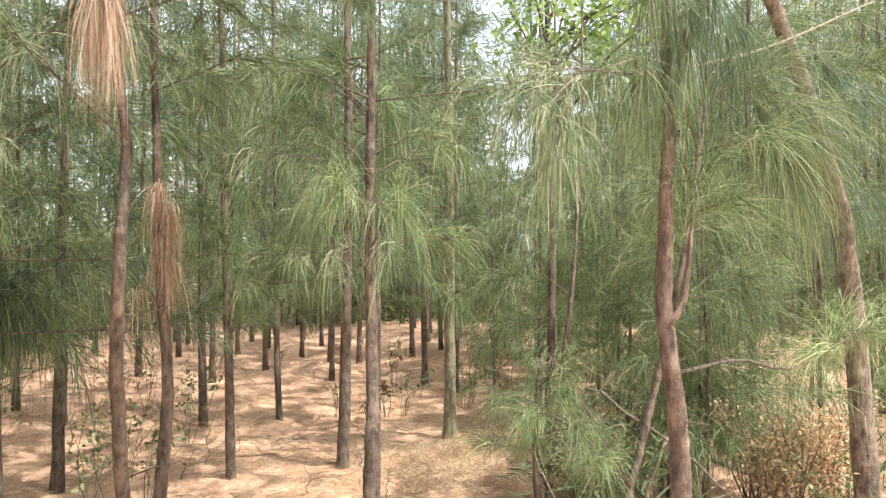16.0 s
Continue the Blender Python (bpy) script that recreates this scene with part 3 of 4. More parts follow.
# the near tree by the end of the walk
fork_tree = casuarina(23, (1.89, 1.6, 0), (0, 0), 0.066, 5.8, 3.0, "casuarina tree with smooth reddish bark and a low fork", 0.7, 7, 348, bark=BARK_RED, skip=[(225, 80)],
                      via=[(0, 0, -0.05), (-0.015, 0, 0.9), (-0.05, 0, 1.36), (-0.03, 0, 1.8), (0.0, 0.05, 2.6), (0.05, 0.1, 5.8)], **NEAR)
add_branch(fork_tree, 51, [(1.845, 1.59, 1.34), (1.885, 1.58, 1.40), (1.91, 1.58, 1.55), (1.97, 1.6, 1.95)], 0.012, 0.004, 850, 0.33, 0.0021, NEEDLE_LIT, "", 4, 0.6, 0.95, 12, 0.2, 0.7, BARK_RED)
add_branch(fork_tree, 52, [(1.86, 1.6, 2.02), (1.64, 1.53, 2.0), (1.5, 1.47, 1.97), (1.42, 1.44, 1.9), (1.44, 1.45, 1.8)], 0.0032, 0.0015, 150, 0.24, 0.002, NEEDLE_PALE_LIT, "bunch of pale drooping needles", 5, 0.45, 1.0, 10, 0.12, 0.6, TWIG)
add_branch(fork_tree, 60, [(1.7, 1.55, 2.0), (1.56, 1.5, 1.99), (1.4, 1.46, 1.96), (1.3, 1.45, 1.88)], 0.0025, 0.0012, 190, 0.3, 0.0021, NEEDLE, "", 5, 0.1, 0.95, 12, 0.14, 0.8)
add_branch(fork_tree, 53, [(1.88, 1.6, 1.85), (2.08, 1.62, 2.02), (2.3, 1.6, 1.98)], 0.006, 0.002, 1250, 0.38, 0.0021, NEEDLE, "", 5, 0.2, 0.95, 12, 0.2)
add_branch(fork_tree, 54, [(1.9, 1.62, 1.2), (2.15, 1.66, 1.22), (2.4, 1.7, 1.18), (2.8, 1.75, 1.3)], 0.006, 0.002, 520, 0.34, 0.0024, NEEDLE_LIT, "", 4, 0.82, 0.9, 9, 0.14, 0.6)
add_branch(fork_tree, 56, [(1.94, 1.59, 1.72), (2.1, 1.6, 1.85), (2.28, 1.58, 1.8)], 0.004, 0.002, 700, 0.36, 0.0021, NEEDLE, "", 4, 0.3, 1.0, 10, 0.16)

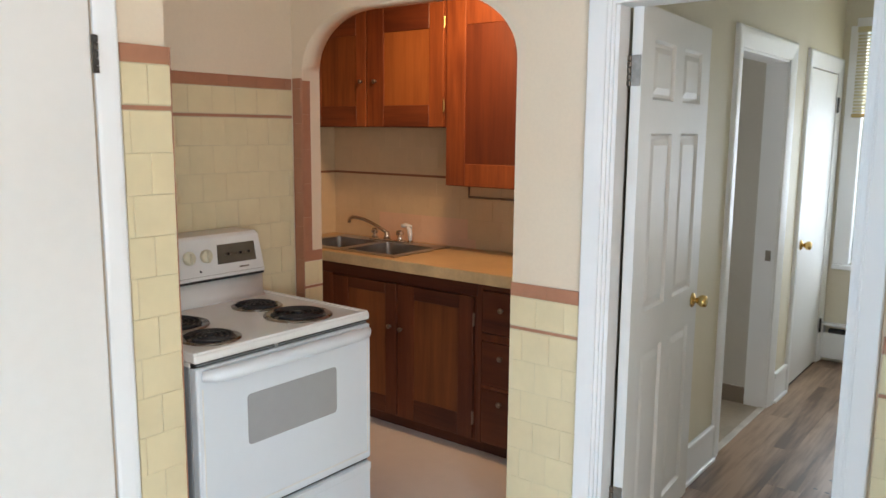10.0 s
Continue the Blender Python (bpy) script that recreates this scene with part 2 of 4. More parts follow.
+===+
### GIVEN REQUEST
Give all the entries again exactly, dropping each picture.

### SOLUTION
16.0 s
Continue the Blender Python (bpy) script that recreates this scene with part 3 of 4. More parts follow.
# the near tree by the end of the walk
fork_tree = casuarina(23, (1.89, 1.6, 0), (0, 0), 0.066, 5.8, 3.0, "casuarina tree with smooth reddish bark and a low fork", 0.7, 7, 348, bark=BARK_RED, skip=[(225, 80)],
                      via=[(0, 0, -0.05), (-0.015, 0, 0.9), (-0.05, 0, 1.36), (-0.03, 0, 1.8), (0.0, 0.05, 2.6), (0.05, 0.1, 5.8)], **NEAR)
add_branch(fork_tree, 51, [(1.845, 1.59, 1.34), (1.885, 1.58, 1.40), (1.91, 1.58, 1.55), (1.97, 1.6, 1.95)], 0.012, 0.004, 850, 0.33, 0.0021, NEEDLE_LIT, "", 4, 0.6, 0.95, 12, 0.2, 0.7, BARK_RED)
add_branch(fork_tree, 52, [(1.86, 1.6, 2.02), (1.64, 1.53, 2.0), (1.5, 1.47, 1.97), (1.42, 1.44, 1.9), (1.44, 1.45, 1.8)], 0.0032, 0.0015, 150, 0.24, 0.002, NEEDLE_PALE_LIT, "bunch of pale drooping needles", 5, 0.45, 1.0, 10, 0.12, 0.6, TWIG)
add_branch(fork_tree, 60, [(1.7, 1.55, 2.0), (1.56, 1.5, 1.99), (1.4, 1.46, 1.96), (1.3, 1.45, 1.88)], 0.0025, 0.0012, 190, 0.3, 0.0021, NEEDLE, "", 5, 0.1, 0.95, 12, 0.14, 0.8)
add_branch(fork_tree, 53, [(1.88, 1.6, 1.85), (2.08, 1.62, 2.02), (2.3, 1.6, 1.98)], 0.006, 0.002, 1250, 0.38, 0.0021, NEEDLE, "", 5, 0.2, 0.95, 12, 0.2)
add_branch(fork_tree, 54, [(1.9, 1.62, 1.2), (2.15, 1.66, 1.22), (2.4, 1.7, 1.18), (2.8, 1.75, 1.3)], 0.006, 0.002, 520, 0.34, 0.0024, NEEDLE_LIT, "", 4, 0.82, 0.9, 9, 0.14, 0.6)
add_branch(fork_tree, 56, [(1.94, 1.59, 1.72), (2.1, 1.6, 1.85), (2.28, 1.58, 1.8)], 0.004, 0.002, 700, 0.36, 0.0021, NEEDLE, "", 4, 0.3, 1.0, 10, 0.16)

10.0 s
Continue the Blender Python (bpy) script that recreates this scene with part 2 of 4. More parts follow.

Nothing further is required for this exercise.